The triangle rule (also called the tip-to-tail method) works like this: draw the first vector as an arrow. Then draw the second vector starting from the tip of the first. The resultant — the single vector that has the same effect as the two combined — is the arrow drawn from the tail of the first vector to the tip of the second.
The parallelogram rule is equivalent: draw both vectors from the same starting point. Complete the parallelogram by drawing parallel sides. The resultant is the diagonal of the parallelogram from the starting point.
For vectors at right angles to each other, the magnitude of the resultant is found using the Pythagorean theorem: if two perpendicular vectors have magnitudes a and b, the resultant has magnitude √(a² + b²). The direction is found using trigonometry: θ = arctan(b/a), measured from the vector with magnitude a.
Resolving Vectors into Components
Any vector can be broken down into two perpendicular components — usually a horizontal component and a vertical component. This process is called resolution and makes calculations far easier because components in perpendicular directions are independent of each other.
For a vector of magnitude F at angle θ above the horizontal:
- Horizontal component: Fx = F cos θ
- Vertical component: Fy = F sin θ
To add several vectors together, resolve each into its components, add all the horizontal components to get the total horizontal component, add all the vertical components to get the total vertical component, then combine using Pythagoras to get the magnitude and arctan to get the direction of the resultant.
Worked Example: Two Forces on a Box
A box on a frictionless surface is pulled by two forces: Force A = 30 N due east, and Force B = 40 N due north. What is the resultant force?
Since the two forces are perpendicular, the resultant magnitude is √(30² + 40²) = √(900 + 1600) = √2500 = 50 N. The direction is arctan(40/30) = arctan(1.33) ≈ 53° north of east. The resultant is 50 N at 53° N of E.
Subtraction, Negative Vectors, and Equilibrium
Subtracting a vector is the same as adding its negative. The negative of a vector has the same magnitude but points in the opposite direction. To find the change in velocity (Δv) between two points, you calculate vfinal − vinitial, which means adding the negative of the initial velocity to the final velocity.

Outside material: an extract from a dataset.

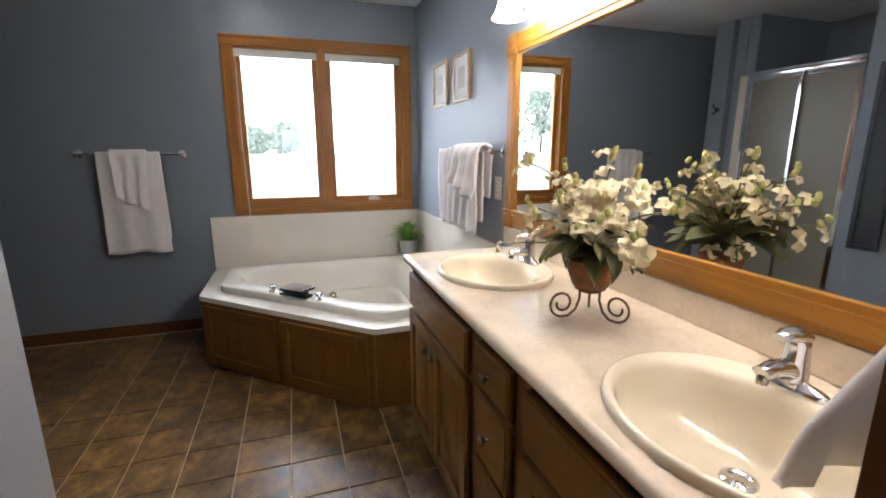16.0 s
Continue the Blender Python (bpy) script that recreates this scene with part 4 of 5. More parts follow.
def bathtub():
    root = thing("bathtub", "almond corner whirlpool tub in an oak-panelled deck", "bathtub")
    sgn = 1 if sum(a[0] * b[1] - b[0] * a[1] for a, b in zip(DECK, DECK[1:] + DECK[:1])) > 0 else -1
    rim_o = inset(DECK, sgn * 0.115)
    rim_i = inset(DECK, sgn * 0.225)
    N = 120
    lo = loop_of(rim_o, N, 0.07)
    li = loop_of(rim_i, N, 0.26)
    # align the starts of the two loops
    k0 = min(range(N), key=lambda k: (li[k] - lo[0]).length)
    li = li[k0:] + li[:k0]
    cx = sum((p for p in li), Vector((0, 0))) / N
    # deck: ring between outline and tub
    bm = bmesh.new()
    ou = loop_of([(x, y) for x, y in DECK], N, 0.004)
    k0 = min(range(N), key=lambda k: (ou[k] - lo[0]).length)
    ou = ou[k0:] + ou[:k0]
    rows = [[(p.x, p.y, 0.432) for p in ou], [(p.x, p.y, 0.462) for p in ou], [(p.x, p.y, 0.462) for p in lo]]
    def loft(bm, rows):
        vs = [[bm.verts.new(p) for p in r] for r in rows]
        for a, b in zip(vs, vs[1:]):
            for i in range(N):
                j = (i + 1) % N
                bm.faces.new((a[i], a[j], b[j], b[i]))
        return vs
    loft(bm, rows)
    part("deck", bm, MARBLE, root, "cultured marble deck", sharp=50)
    bm = bmesh.new()
    rows = [[(p.x, p.y, 0.463) for p in lo], [(p.x, p.y, 0.500) for p in lo],
            [tuple(a.lerp(b, 0.10)) + (0.508,) for a, b in zip(lo, li)], [tuple(a.lerp(b, 0.88)) + (0.510,) for a, b in zip(lo, li)],
            [tuple(b) + (0.500,) for b in li]]
    for s, z in ((0.97, 0.47), (0.94, 0.40), (0.90, 0.32), (0.89, 0.30), (0.83, 0.295), (0.80, 0.27), (0.76, 0.18), (0.70, 0.10), (0.60, 0.075), (0.0, 0.07)):
        if s:
            rows.append([tuple(cx + (p - cx) * s) + (z,) for p in li])
    vs = loft(bm, rows)
    bm.faces.new(vs[-1])
    part("basin", bm, TUBW, root, "glossy almond acrylic basin", sharp=60)
    for x, y in ((3.97, -2.95), (4.45, -2.55), (3.75, -2.60)):
        d = Vector((x, y)) - cx
        bm = bmesh.new()
        lathe(bm, [(0, 0), (0.030, 0), (0.030, 0.006), (0.018, 0.010), (0.014, 0.004), (0, 0.004)], 18)
        part("jet", bm, NICKEL, root, "round whirlpool jet", pose(cx.x + d.x * 1.0, cx.y + d.y * 1.0, 0.26, 70, 0, math.degrees(math.atan2(d.y, d.x)) - 90))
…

When all the forces acting on an object sum to zero — the resultant is a zero vector — the object is in equilibrium. It either remains at rest or continues at constant velocity (Newton’s first law). Testing for equilibrium means confirming that both the total horizontal and total vertical force components equal zero simultaneously.

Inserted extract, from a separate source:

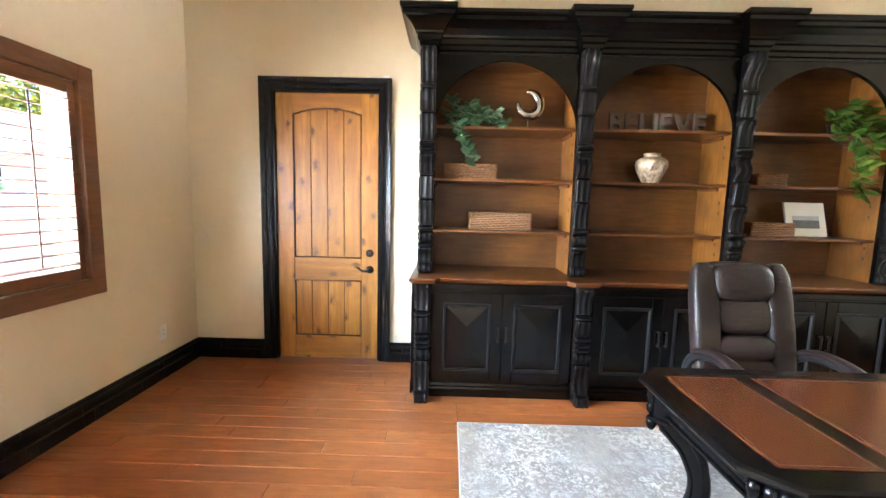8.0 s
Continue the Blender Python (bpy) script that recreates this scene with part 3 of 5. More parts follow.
d = alder_door("door_1", "closed knotty alder plank door with an arched panel", A1 - A0 - 0.034, AH - 0.022)
lever(d, A1 - A0 - 0.034 - 0.070, 0.815, -1, -1)
hinges(d, -1, AH)
d.matrix_world = pose(A0 + 0.017, Y1 + 0.050, 0.006)
d = alder_door("door_2", "closed knotty alder plank door beside the east wall corner", B1 - B0 - 0.034, BH - 0.022)
lever(d, B1 - B0 - 0.034 - 0.070, 0.815, 1, -1)
hinges(d, 1, BH)
d.matrix_world = pose(X1 + 0.050, B0 + 0.017, 0.006, 0, 0, 90)
d = alder_door("door_3", "knotty alder plank door standing open into a dim room", C1 - C0 - 0.034, CH - 0.022)
lever(d, C1 - C0 - 0.034 - 0.070, 0.815, -1, -1)
lever(d, C1 - C0 - 0.034 - 0.070, 0.815, 1, -1)
hinges(d, 1, CH)
d.matrix_world = pose(C1 - 0.012, HY + 0.03, 0.006, 0, 0, 180 + 84)
EW = 0.97
d = alder_door("door_4", "knotty alder entry door standing open against the hall wall", EW, EH - 0.030)
lever(d, EW - 0.070, 0.865, -1, -1, True)
lever(d, EW - 0.070, 0.865, 1, -1)
hinges(d, 1, EH)
for z, hgt, m in ((1.012, 0.032, M_BRONZE), (0.866, 0.030, M_BRONZE)):
    part("latch_plate", box(EW - 0.001, EW + 0.002, -0.013, 0.013, z - hgt, z + hgt, 0.002, 1), m, d, "bronze latch plate")
part("latch", box(EW, EW + 0.012, -0.008, 0.008, 0.857, 0.876, 0.003, 1), M_BRASS, d, "brass latch bolt")
d.matrix_world = pose(1.2755, HY - 0.012, 0.012, 0, 0, 270 + 2.2)


def mesh_from(name, bm, mat, smooth=True):
    ob = link(name, bm, mat, None, "", smooth)
    me = ob.data
    bpy.data.objects.remove(ob)
    return me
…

Vectors in Everyday Physics Problems
Vector methods appear throughout physics. Projectile motion splits the launch velocity into a horizontal component (constant, no acceleration) and a vertical component (changing under gravity). Inclined-plane problems resolve weight into components parallel and perpendicular to the slope. River-crossing problems add the boat’s velocity relative to water and the river current’s velocity to find the actual velocity relative to the bank.
In each case, the strategy is the same: identify all vectors, resolve them into perpendicular components, handle each direction independently, then recombine for the final answer.
Summary
Scalars have magnitude only; vectors have both magnitude and direction. Common scalars include speed, distance, and mass; common vectors include velocity, displacement, and force. Vectors are added graphically by the tip-to-tail method or numerically by resolving into perpendicular components, summing each direction separately, and combining with Pythagoras and trigonometry. The resultant is the single vector equivalent to all the combined vectors. When the resultant is zero, the object is in equilibrium. Understanding vectors is essential for every branch of mechanics, electromagnetism, and beyond.